> Task prompt
Write out each line word for word. Drop pictures.

#####

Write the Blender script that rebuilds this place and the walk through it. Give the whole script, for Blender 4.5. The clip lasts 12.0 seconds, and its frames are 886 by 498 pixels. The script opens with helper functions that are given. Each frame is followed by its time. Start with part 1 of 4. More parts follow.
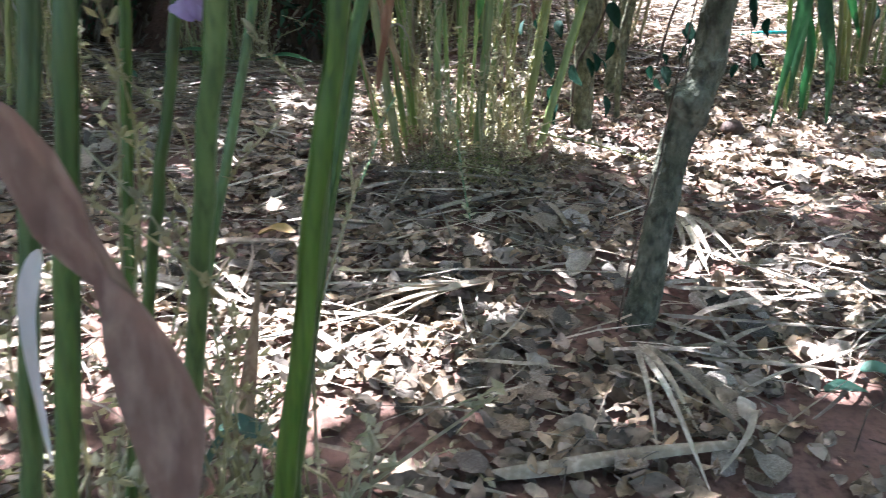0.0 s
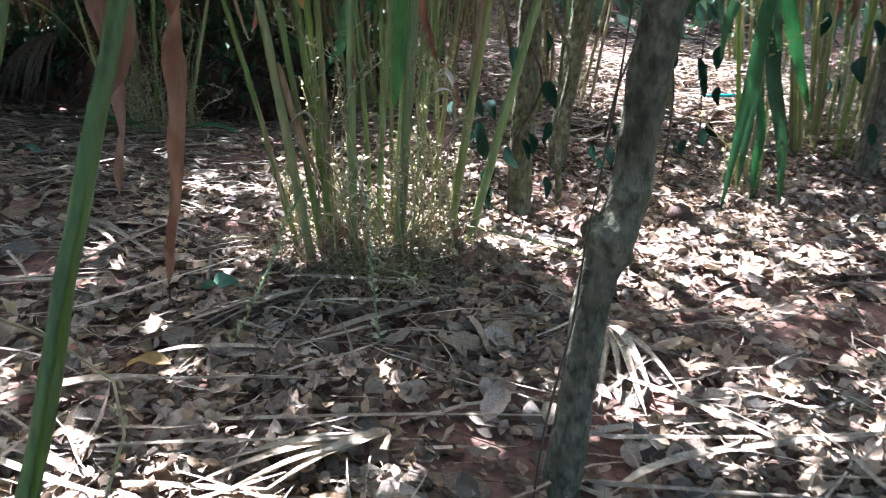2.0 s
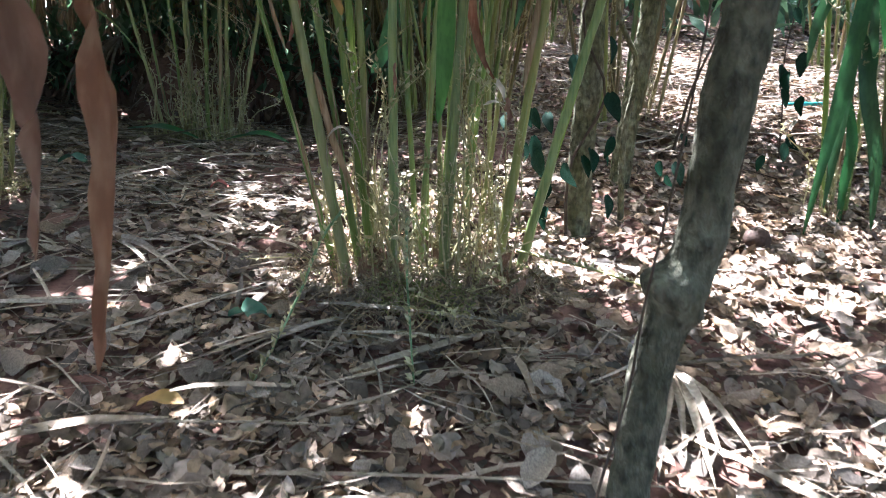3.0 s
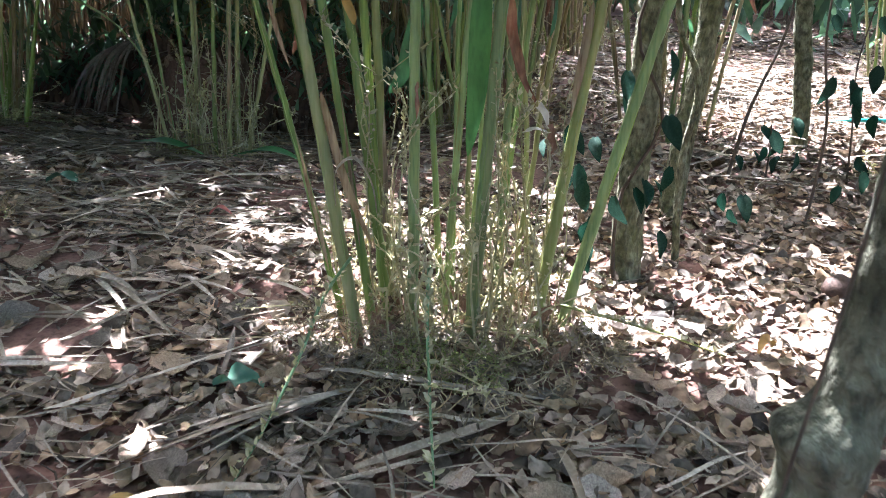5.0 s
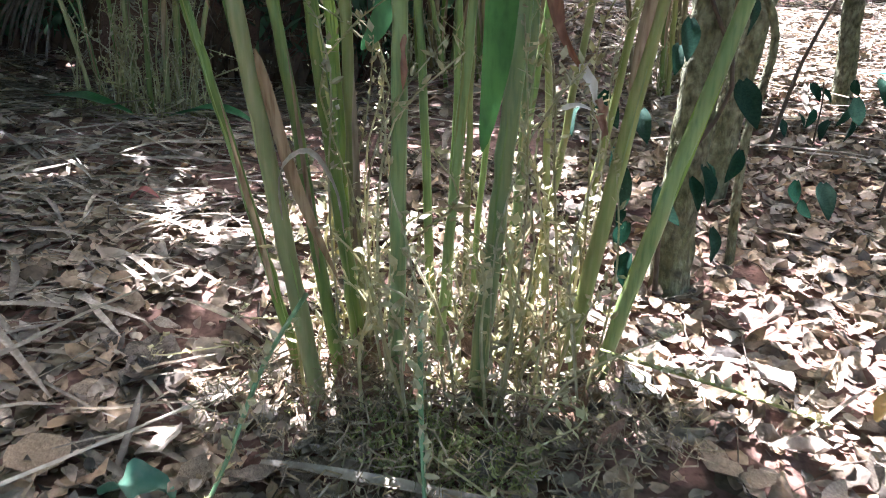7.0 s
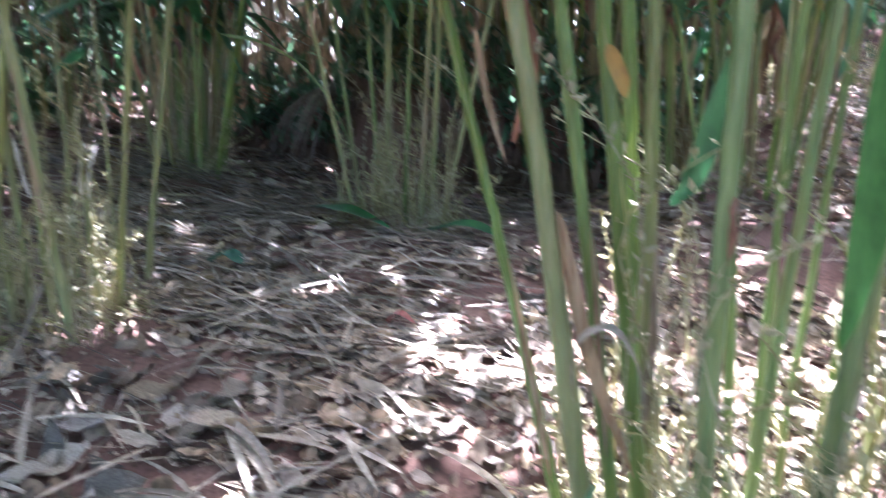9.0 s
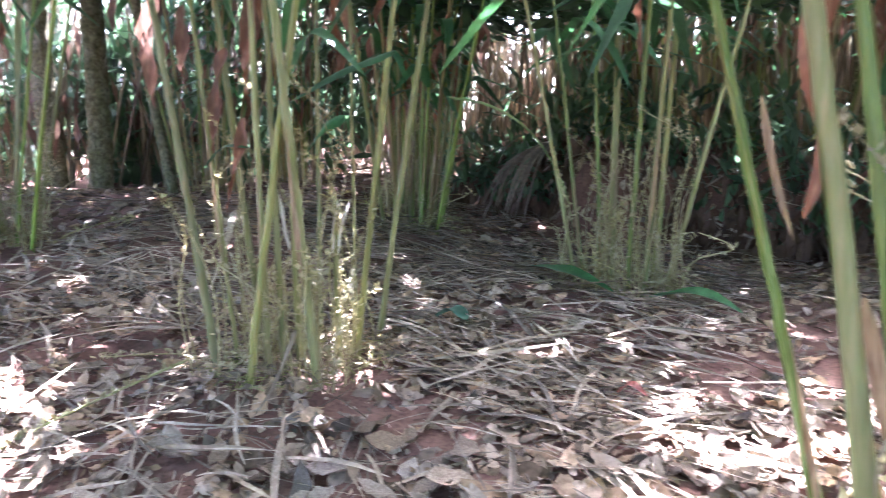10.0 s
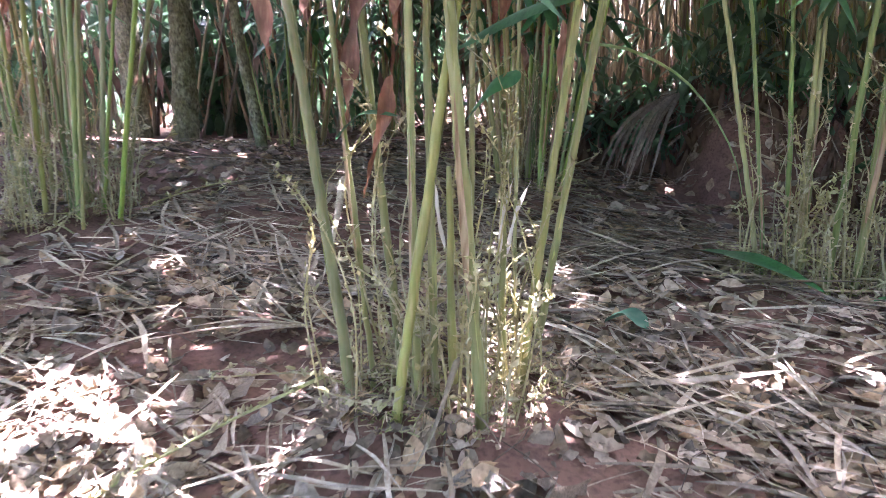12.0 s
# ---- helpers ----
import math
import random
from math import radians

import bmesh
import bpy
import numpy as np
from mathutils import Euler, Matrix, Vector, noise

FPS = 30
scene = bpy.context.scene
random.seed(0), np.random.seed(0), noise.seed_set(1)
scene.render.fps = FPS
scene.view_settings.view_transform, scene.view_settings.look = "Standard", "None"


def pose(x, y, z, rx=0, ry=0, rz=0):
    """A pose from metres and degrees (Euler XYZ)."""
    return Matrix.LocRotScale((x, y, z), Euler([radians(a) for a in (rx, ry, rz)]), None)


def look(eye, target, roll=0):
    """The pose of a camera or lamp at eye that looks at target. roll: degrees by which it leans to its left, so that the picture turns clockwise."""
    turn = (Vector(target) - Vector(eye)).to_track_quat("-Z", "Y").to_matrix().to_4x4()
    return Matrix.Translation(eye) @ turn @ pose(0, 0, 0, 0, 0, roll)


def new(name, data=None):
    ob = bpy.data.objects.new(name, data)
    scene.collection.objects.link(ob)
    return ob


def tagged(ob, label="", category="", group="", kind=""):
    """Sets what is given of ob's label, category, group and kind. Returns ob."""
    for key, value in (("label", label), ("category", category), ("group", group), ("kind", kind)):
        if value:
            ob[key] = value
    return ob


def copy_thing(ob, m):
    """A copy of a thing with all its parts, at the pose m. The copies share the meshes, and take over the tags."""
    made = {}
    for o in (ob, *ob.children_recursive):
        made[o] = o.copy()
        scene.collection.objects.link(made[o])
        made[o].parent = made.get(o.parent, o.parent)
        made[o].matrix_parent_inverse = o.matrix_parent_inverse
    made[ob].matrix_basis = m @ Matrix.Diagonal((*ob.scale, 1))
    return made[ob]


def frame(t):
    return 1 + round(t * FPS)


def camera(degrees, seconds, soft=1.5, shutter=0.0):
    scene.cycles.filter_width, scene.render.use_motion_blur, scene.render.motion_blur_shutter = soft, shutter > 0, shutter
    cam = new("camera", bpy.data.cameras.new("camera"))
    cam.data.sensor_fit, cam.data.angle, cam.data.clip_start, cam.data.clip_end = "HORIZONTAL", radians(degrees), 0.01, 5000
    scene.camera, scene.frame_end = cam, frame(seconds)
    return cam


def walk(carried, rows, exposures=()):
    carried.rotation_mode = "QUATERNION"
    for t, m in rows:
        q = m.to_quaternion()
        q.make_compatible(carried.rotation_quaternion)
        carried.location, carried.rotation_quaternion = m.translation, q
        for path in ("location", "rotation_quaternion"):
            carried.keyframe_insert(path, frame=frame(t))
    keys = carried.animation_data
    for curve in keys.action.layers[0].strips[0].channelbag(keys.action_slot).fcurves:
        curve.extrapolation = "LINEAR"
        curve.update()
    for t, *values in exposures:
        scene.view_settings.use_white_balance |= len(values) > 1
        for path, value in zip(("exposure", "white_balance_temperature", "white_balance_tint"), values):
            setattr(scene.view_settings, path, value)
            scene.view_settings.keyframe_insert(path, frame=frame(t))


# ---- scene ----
cam = camera(60.8, 12.0, 0.85, 0.45)
METRES, EYE, TILT, LEAN, TURN = 3.2, 1.2, -18.0, 0.0, 0.0
ROWS = [
    (0.0, 0.0, 0.0, 0.0, 0.0, -0.0, -0.0),
    (0.5, 0.0158, 0.0241, 0.0146, -3.6, -0.17, 0.89),
    (1.0, 0.026, 0.0508, 0.05, -5.95, 0.39, 1.64),
    (1.5, 0.0396, 0.0722, 0.0674, -5.58, 1.35, 1.65),
    (2.0, 0.0646, 0.1007, 0.084, -2.23, 2.93, 0.48),
    (2.5, 0.0826, 0.1283, 0.0945, 0.79, 3.02, -0.12),
    (3.0, 0.0855, 0.1751, 0.1151, 2.52, 3.08, -0.94),
    (3.5, 0.0791, 0.208, 0.1411, 3.39, 3.45, -1.29),
    (5.5, 0.0676, 0.3659, 0.1889, 4.24, 2.95, -1.98),
    (6.0, 0.055, 0.4381, 0.2168, 2.36, 1.45, -2.01),
    (6.5, 0.0461, 0.4829, 0.2264, 2.12, -1.2, -1.97),
    (8.5, 0.0061, 0.5809, 0.2775, 9.77, 0.19, -4.3),
    (9.0, -0.0168, 0.5672, 0.2854, 18.44, 4.43, -5.67),
    (9.5, -0.0348, 0.5564, 0.289, 26.68, 6.89, -7.61),
    (10.0, -0.0556, 0.5551, 0.2894, 32.91, 6.63, -9.77),
    (10.5, -0.0997, 0.5578, 0.2873, 37.62, 5.4, -11.4),
    (11.0, -0.1506, 0.5616, 0.2967, 38.95, 3.74, -11.8),
    (11.5, -0.2025, 0.5947, 0.307, 39.21, 2.94, -11.34),
    (12.0, -0.2536, 0.6412, 0.3354, 38.02, 1.48, -11.1),
]
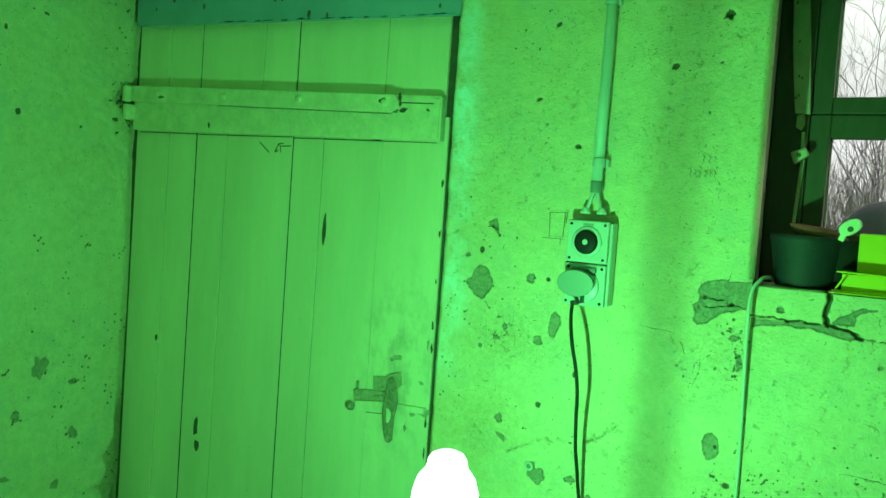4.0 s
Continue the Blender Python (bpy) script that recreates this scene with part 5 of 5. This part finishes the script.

#####

> Exercise output
Write the Blender script that rebuilds this place and the walk through it. Give the whole script, for Blender 4.5. The clip lasts 12.0 seconds, and its frames are 886 by 498 pixels. The script opens with helper functions that are given. Each frame is followed by its time. Start with part 1 of 4. More parts follow.
0.0 s
2.0 s
3.0 s
5.0 s
7.0 s
9.0 s
10.0 s
12.0 s
# ---- helpers ----
import math
import random
from math import radians

import bmesh
import bpy
import numpy as np
from mathutils import Euler, Matrix, Vector, noise

FPS = 30
scene = bpy.context.scene
random.seed(0), np.random.seed(0), noise.seed_set(1)
scene.render.fps = FPS
scene.view_settings.view_transform, scene.view_settings.look = "Standard", "None"


def pose(x, y, z, rx=0, ry=0, rz=0):
    """A pose from metres and degrees (Euler XYZ)."""
    return Matrix.LocRotScale((x, y, z), Euler([radians(a) for a in (rx, ry, rz)]), None)


def look(eye, target, roll=0):
    """The pose of a camera or lamp at eye that looks at target. roll: degrees by which it leans to its left, so that the picture turns clockwise."""
    turn = (Vector(target) - Vector(eye)).to_track_quat("-Z", "Y").to_matrix().to_4x4()
    return Matrix.Translation(eye) @ turn @ pose(0, 0, 0, 0, 0, roll)


def new(name, data=None):
    ob = bpy.data.objects.new(name, data)
    scene.collection.objects.link(ob)
    return ob


def tagged(ob, label="", category="", group="", kind=""):
    """Sets what is given of ob's label, category, group and kind. Returns ob."""
    for key, value in (("label", label), ("category", category), ("group", group), ("kind", kind)):
        if value:
            ob[key] = value
    return ob


def copy_thing(ob, m):
    """A copy of a thing with all its parts, at the pose m. The copies share the meshes, and take over the tags."""
    made = {}
    for o in (ob, *ob.children_recursive):
        made[o] = o.copy()
        scene.collection.objects.link(made[o])
        made[o].parent = made.get(o.parent, o.parent)
        made[o].matrix_parent_inverse = o.matrix_parent_inverse
    made[ob].matrix_basis = m @ Matrix.Diagonal((*ob.scale, 1))
    return made[ob]


def frame(t):
    return 1 + round(t * FPS)


def camera(degrees, seconds, soft=1.5, shutter=0.0):
    scene.cycles.filter_width, scene.render.use_motion_blur, scene.render.motion_blur_shutter = soft, shutter > 0, shutter
    cam = new("camera", bpy.data.cameras.new("camera"))
    cam.data.sensor_fit, cam.data.angle, cam.data.clip_start, cam.data.clip_end = "HORIZONTAL", radians(degrees), 0.01, 5000
    scene.camera, scene.frame_end = cam, frame(seconds)
    return cam


def walk(carried, rows, exposures=()):
    carried.rotation_mode = "QUATERNION"
    for t, m in rows:
        q = m.to_quaternion()
        q.make_compatible(carried.rotation_quaternion)
        carried.location, carried.rotation_quaternion = m.translation, q
        for path in ("location", "rotation_quaternion"):
            carried.keyframe_insert(path, frame=frame(t))
    keys = carried.animation_data
    for curve in keys.action.layers[0].strips[0].channelbag(keys.action_slot).fcurves:
        curve.extrapolation = "LINEAR"
        curve.update()
    for t, *values in exposures:
        scene.view_settings.use_white_balance |= len(values) > 1
        for path, value in zip(("exposure", "white_balance_temperature", "white_balance_tint"), values):
            setattr(scene.view_settings, path, value)
            scene.view_settings.keyframe_insert(path, frame=frame(t))


# ---- scene ----
cam = camera(60.8, 12.0, 0.85, 0.45)
METRES, EYE, TILT, LEAN, TURN = 3.2, 1.2, -18.0, 0.0, 0.0
ROWS = [
    (0.0, 0.0, 0.0, 0.0, 0.0, -0.0, -0.0),
    (0.5, 0.0158, 0.0241, 0.0146, -3.6, -0.17, 0.89),
    (1.0, 0.026, 0.0508, 0.05, -5.95, 0.39, 1.64),
    (1.5, 0.0396, 0.0722, 0.0674, -5.58, 1.35, 1.65),
    (2.0, 0.0646, 0.1007, 0.084, -2.23, 2.93, 0.48),
    (2.5, 0.0826, 0.1283, 0.0945, 0.79, 3.02, -0.12),
    (3.0, 0.0855, 0.1751, 0.1151, 2.52, 3.08, -0.94),
    (3.5, 0.0791, 0.208, 0.1411, 3.39, 3.45, -1.29),
    (5.5, 0.0676, 0.3659, 0.1889, 4.24, 2.95, -1.98),
    (6.0, 0.055, 0.4381, 0.2168, 2.36, 1.45, -2.01),
    (6.5, 0.0461, 0.4829, 0.2264, 2.12, -1.2, -1.97),
    (8.5, 0.0061, 0.5809, 0.2775, 9.77, 0.19, -4.3),
    (9.0, -0.0168, 0.5672, 0.2854, 18.44, 4.43, -5.67),
    (9.5, -0.0348, 0.5564, 0.289, 26.68, 6.89, -7.61),
    (10.0, -0.0556, 0.5551, 0.2894, 32.91, 6.63, -9.77),
    (10.5, -0.0997, 0.5578, 0.2873, 37.62, 5.4, -11.4),
    (11.0, -0.1506, 0.5616, 0.2967, 38.95, 3.74, -11.8),
    (11.5, -0.2025, 0.5947, 0.307, 39.21, 2.94, -11.34),
    (12.0, -0.2536, 0.6412, 0.3354, 38.02, 1.48, -11.1),
]
4.0 s
Continue the Blender Python (bpy) script that recreates this scene with part 5 of 5. This part finishes the script.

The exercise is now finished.